Headlines have gone from covering the election to steadily adding language that reflects the growing animosity between both the left and right. The us versus them mentality has grown and spread with the results of the election, the increase of distaste for the right is drastically more apparent. However, it is time we stop being rude to the right.
We already know we do not like each other. Research reflects this. According to a 2016 study by the Pew Research Center 58% of the left and 57% of the right say the opposite political party makes them frustrated.
This frustration is only one facet of negative feelings that were surveyed between parties.
We have different views and are passionate about them. However, on a campus like HIU, we come in contact with various thoughts often and are taught how to critically think about such ideals.
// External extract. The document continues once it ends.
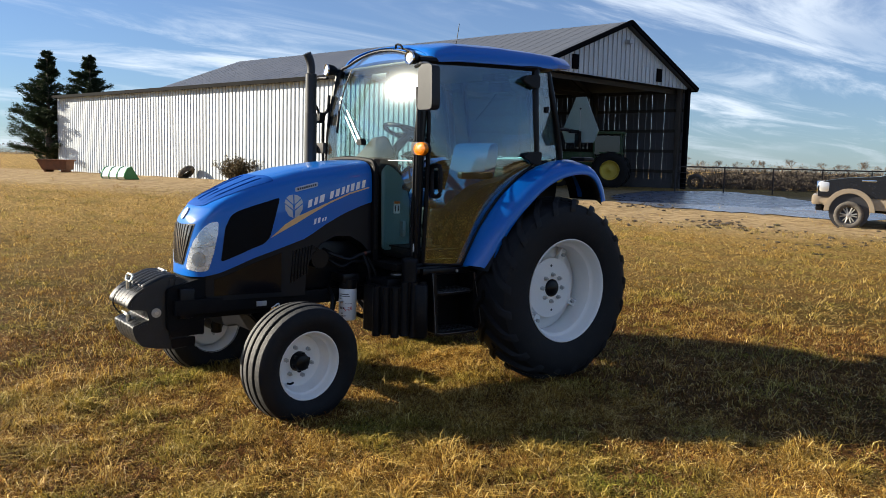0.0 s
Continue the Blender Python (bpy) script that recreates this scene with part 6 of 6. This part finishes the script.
def B_prism_taper(poly, w_low, w_top, z_low, z_top):
    """A side outline widened to both sides, narrower towards the roof."""
    bm = B()
    def half(z):
        return w_low + (w_top - w_low) * (z - z_low) / (z_top - z_low)
    va = [bm.verts.new((x, -half(z), z)) for x, z in poly]
    vb = [bm.verts.new((x, half(z), z)) for x, z in poly]
    fs = [bm.faces.new(va), bm.faces.new(vb[::-1])]
    for i in range(len(poly)):
        j = (i + 1) % len(poly)
        fs.append(bm.faces.new((va[j], va[i], vb[i], vb[j])))
    bmesh.ops.recalc_face_normals(bm, faces=fs)
    bmesh.ops.bevel(bm, geom=list({e for f in fs for e in f.edges}), offset=0.05, segments=3, affect="EDGES")
    return bm


M["truck_tyre"] = surface("dusty_truck_tyre", (0.06, 0.055, 0.05), 0.8, 0, 0.25, 5, 90, 0.15, dust=(0.22, 0.18, 0.14), dust_at=0.5)
pickup()


# ---- old green tractor in the hangar ----
M["farm_green"] = surface("old_green_paint", (0.02, 0.075, 0.02), 0.45, 0, 0.2, 3, 80, 0.05, dust=(0.12, 0.11, 0.08), dust_at=0.56)
M["farm_yellow"] = surface("old_yellow_paint", (0.55, 0.42, 0.05), 0.5, 0, 0.12, 4, 80, 0.05)
M["rust"] = surface("rusty_plate", (0.16, 0.065, 0.03), 0.85, 0.1, 0.35, 4, 60, 0.3)
M["bright_green"] = surface("bright_green_paint", (0.02, 0.20, 0.05), 0.35, 0, 0.12, 4, 80, 0.03, coat=0.3)
M["old_tyre"] = surface("perished_rubber", (0.05, 0.045, 0.04), 0.85, 0, 0.3, 6, 90, 0.3, dust=(0.2, 0.15, 0.1), dust_at=0.5)


def green_tractor():
    t = tagged(holder("old_tractor"), "old green farm tractor with yellow wheels, standing in the hangar", "tractor")
    t.matrix_basis = pose(-27.0, -22.0, 0.66, 0, 0, math.degrees(math.atan2(-0.80, 0.60)))
    for s in (1, -1):
        w = holder("rear_wheel", (0, s * 0.95, 0.88), t)
        part("tyre", lathe(B(), [(0.20, 0.48), (0.24, 0.60), (0.24, 0.74), (0.20, 0.85), (0, 0.89), (-0.20, 0.85), (-0.24, 0.74), (-0.24, 0.60), (-0.20, 0.48)], 40), "rubber", w)
        part("rim", lathe(B(), [(s * 0.18, 0.49), (s * 0.20, 0.46), (s * 0.06, 0.42), (s * 0.02, 0.30), (s * 0.06, 0.12), (s * 0.12, 0.001)], 36), "farm_yellow", w, "yellow wheel centre")
        for k in range(18):
            an = 2 * math.pi * k / 18
            part("lug", box(B(), (0, 0, 0), (0.05, 0.40, 0.05), 0.01, Matrix.Rotation(-an, 4, "Y") @ Matrix.Translation((0.895, 0, 0)) @ Matrix.Rotation(radians(22 * s), 4, "X")), "rubber", w)
        fw = holder("front_wheel", (2.5, s * 0.80, 0.50), t)
        part("tyre", lathe(B(), [(0.12, 0.28), (0.15, 0.38), (0.12, 0.48), (0, 0.50), (-0.12, 0.48), (-0.15, 0.38), (-0.12, 0.28)], 32), "rubber", fw)
        part("rim", lathe(B(), [(s * 0.10, 0.29), (s * 0.03, 0.24), (s * 0.06, 0.001)], 28), "farm_yellow", fw)
        part("fender", box(B(), (0.0, s * 0.80, 1.72), (1.1, 0.45, 0.06), 0.02), "farm_green", t)
        for x in (-0.45, 0.85):
            part("cab_post", box(B(), (x, s * 0.62, 2.05), (0.08, 0.08, 1.2), 0.01), "farm_green", t)
        part("cab_pane", box(B(), (0.2, s * 0.64, 2.1), (1.2, 0.012, 0.9)), "truck_glass", t)
    part("hood", box(B(), (1.75, 0, 1.45), (1.75, 0.62, 0.62), 0.06), "farm_green", t, "green hood")
    part("chassis", box(B(), (1.2, 0, 0.95), (2.9, 0.42, 0.4), 0.04), "farm_green", t)
    part("axle", cyl(B(), (0, -0.9, 0.88), (0, 0.9, 0.88), 0.12, seg=16), "farm_green", t)
    part("front_axle", box(B(), (2.5, 0, 0.6), (0.14, 1.4, 0.14), 0.02), "farm_green", t)
    part("cab_floor", box(B(), (0.2, 0, 1.45), (1.35, 1.2, 0.2), 0.03), "farm_green", t)
    part("cab_roof", box(B(), (0.2, 0, 2.70), (1.55, 1.40, 0.14), 0.05), "farm_green", t)
    part("rear_pane", box(B(), (-0.46, 0, 2.1), (0.012, 1.15, 0.9)), "truck_glass", t)
    part("stack", cyl(B(), (1.6, 0, 1.75), (1.6, 0, 2.65), 0.04, seg=12), "black", t)
    part("warning_triangle", prism(B(), [(-0.20, 0), (0.20, 0), (0.04, 0.35), (-0.04, 0.35)], lambda a_, b_, h: Vector((-0.62 + h, -0.45 + a_, 1.35 + b_)), -0.006, 0.006), "amber", t, "orange warning triangle")


green_tractor()


# ---- odds and ends by the wall ----
def loader_bucket():
    t = tagged(holder("loader_bucket"), "green loader bucket lying on the grass", "bucket")
    t.matrix_basis = pose(-5.2, -28.6, ground_z(-5.2, -28.6), 0, 0, math.degrees(math.atan2(0.61, -0.79)) + 154)
    prof = [(0.42, 0.02), (-0.26, 0.03), (-0.34, 0.12), (-0.31, 0.28), (-0.18, 0.45), (0.02, 0.53)]
    rows = []
    for y in (-0.62, -0.2, 0.2, 0.62):
        rows.append([Vector((y, -x, z)) for x, z in prof])
    sh = part("shell", skin(B(), rows, loop=False), "bucket_shine", t, "curved shell, coloured pale for the sun on it")
    so = sh.modifiers.new("thick", "SOLIDIFY"); so.thickness = 0.02
    for y in (-0.63, -0.22, 0.22, 0.63):
        part("end_plate", prism(B(), [(-x * 1.04, z * 1.03) for x, z in prof], lambda a_, b_, h: Vector((y + h, a_, b_)), -0.03, 0.03, 0.006, 1), "bright_green", t, "green side plate")


# near-white base colour holds the sun's shine on the bucket's back
M["bucket_shine"] = surface("scoured_pale_shell", (0.72, 0.78, 0.74), 0.3, 0.2, 0.2, 4, 60, 0.05)
loader_bucket()


def rusty_hopper():
    t = tagged(holder("rusty_hopper"), "rusty brown steel hopper under the cedar", "hopper")
    t.matrix_basis = pose(-5.85, -42.4, ground_z(-5.85, -42.4), 0, 0, math.degrees(math.atan2(0.61, -0.79)))
    sh = part("shell", prism(B(), [(-0.75, 0.62), (0.85, 0.62), (0.80, 0.12), (-0.45, 0.10)], XZ, -0.5, 0.5, 0.02), "rust", t)
    part("rim", box(B(), (0.05, 0, 0.63), (1.70, 1.10, 0.06), 0.01), "rust", t)
    for x in (-0.3, 0.6):
        part("skid", box(B(), (x, 0, 0.05), (0.10, 1.0, 0.12), 0.01), "rust", t)


rusty_hopper()


def old_tyre(x, y, r, turn, tip, label, rim=False):
    t = tagged(holder("scrap_wheel"), label, "wheel")
    t.matrix_basis = pose(x, y, ground_z(x, y) + r * math.cos(radians(tip)) * 0.92, 0, 0, turn) @ pose(0, 0, 0, tip, 0, 0)
    part("casing", lathe(B(), [(0.09, r * 0.56), (0.12, r * 0.7), (0.115, r * 0.88), (0.07, r * 0.98), (0, r), (-0.07, r * 0.98), (-0.115, r * 0.88), (-0.12, r * 0.7), (-0.09, r * 0.56)], 36), "old_tyre", t)
    if rim:
        part("rim", lathe(B(), [(0.07, r * 0.57), (0.05, r * 0.5), (0.0, r * 0.46), (0.02, r * 0.2), (0.02, 0.001)], 30), "pale_rim", t, "pale painted rim")
        # three dark discs on the uncut rim, for the shade in its openings
        for k in range(3):
            an = 2.1 * k + 0.4
            part("rim_hole", cyl(B(), (r * 0.32 * math.cos(an), 0.0, r * 0.32 * math.sin(an)), (r * 0.32 * math.cos(an), 0.016, r * 0.32 * math.sin(an)), 0.035, seg=12), "dark_decal", t)
    return t


M["pale_rim"] = surface("weathered_rim_paint", (0.5, 0.48, 0.44), 0.7, 0, 0.2, 8, 60, 0.2)
old_tyre(-9.15, -31.9, 0.42, 30, -48, "old brown tyre leaning by the metal wall")
old_tyre(-11.45, -17.45, 0.34, -40, -12, "old tyre with a pale rim at the hangar's corner", True)
old_tyre(-30.3, -19.4, 0.42, -75, -10, "black tyre beside the hangar's open front")


def clods():
    """Churned mud and stones on the drive."""
    rng = random.Random(9)
    m = surface("dark_churned_mud", (0.05, 0.036, 0.026), 0.9, 0, 0.35, 6, 50, 0.5)
    bm = B()
    for cx, cy, n, sp in ((-15.9, -11.1, 26, 0.7), (-13.5, -6.6, 70, 0.8), (-11.6, -8.6, 20, 0.8), (-13.8, -4.2, 30, 1.2), (-17.5, 1.6, 26, 1.0), (-15.4, -2.0, 24, 1.0), (-11.9, -3.0, 24, 0.8)):
        for i in range(n):
            x, y = cx + rng.gauss(0, sp), cy + rng.gauss(0, sp)
            r = rng.uniform(0.015, 0.05)
            bmesh.ops.create_icosphere(bm, subdivisions=1, radius=r, matrix=Matrix.Translation((x, y, ground_z(x, y) + r * 0.1)) @ Matrix.Diagonal((rng.uniform(1, 2.2), rng.uniform(1, 2.2), 0.6, 1)))
    tagged(part("mud_clods", bm, m), "dark clods of churned mud on the drive", "mud", kind="stuff")


clods()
It is easy, when explaining our own thoughts, to get into a me versus them mentality. When we speak in classes about our views in open discussion, we are tempted to lump everything together. It is fine to state disagreement to a position, but another to act on animosity and hostility and insult the other side. These statements or jabs are made at the expense of generalization. It can easily be forgotten that the student sitting next to you may actually be a part of the right.
These students are then left silent and unheard.
While it may be more common for the left to silence the right in universities like CSUF, HIU is still a liberal Christian college. When expressing such views we must not silence those who differ from us. I doubt we would say such things we do in generalizations straight to the face of the right student next to us, lumping them into the right and in turn as people who deserve such harsh words. We should instead see those in our classes for who they really are, in turn we must speak accordingly.
We have already discussed better ways to argue a point in a debate in an earlier issue. Now, it is time to apply that and add other skills to it.
We must drop the stereotypes. The rise of the alt-right has changed the perception on those who are simply a part of the right. This extremism exists on both sides. Plus, it is unlikely that someone next to you in class is the definition of that stereotype. Even if a student is alt-right we must shed the assumptions and generalizations. We make our own choices and can let go of the negative mentality and our actions to the right.
It is time we stop limiting ourselves by using generalities for the collective whole. Rather than run our mouths in anger and irritation we need to take a moment to breathe and see people for who they are. We should be able speak our minds rather than bring others down. It is time we stop being unnecessarily rude to those around us, including the right.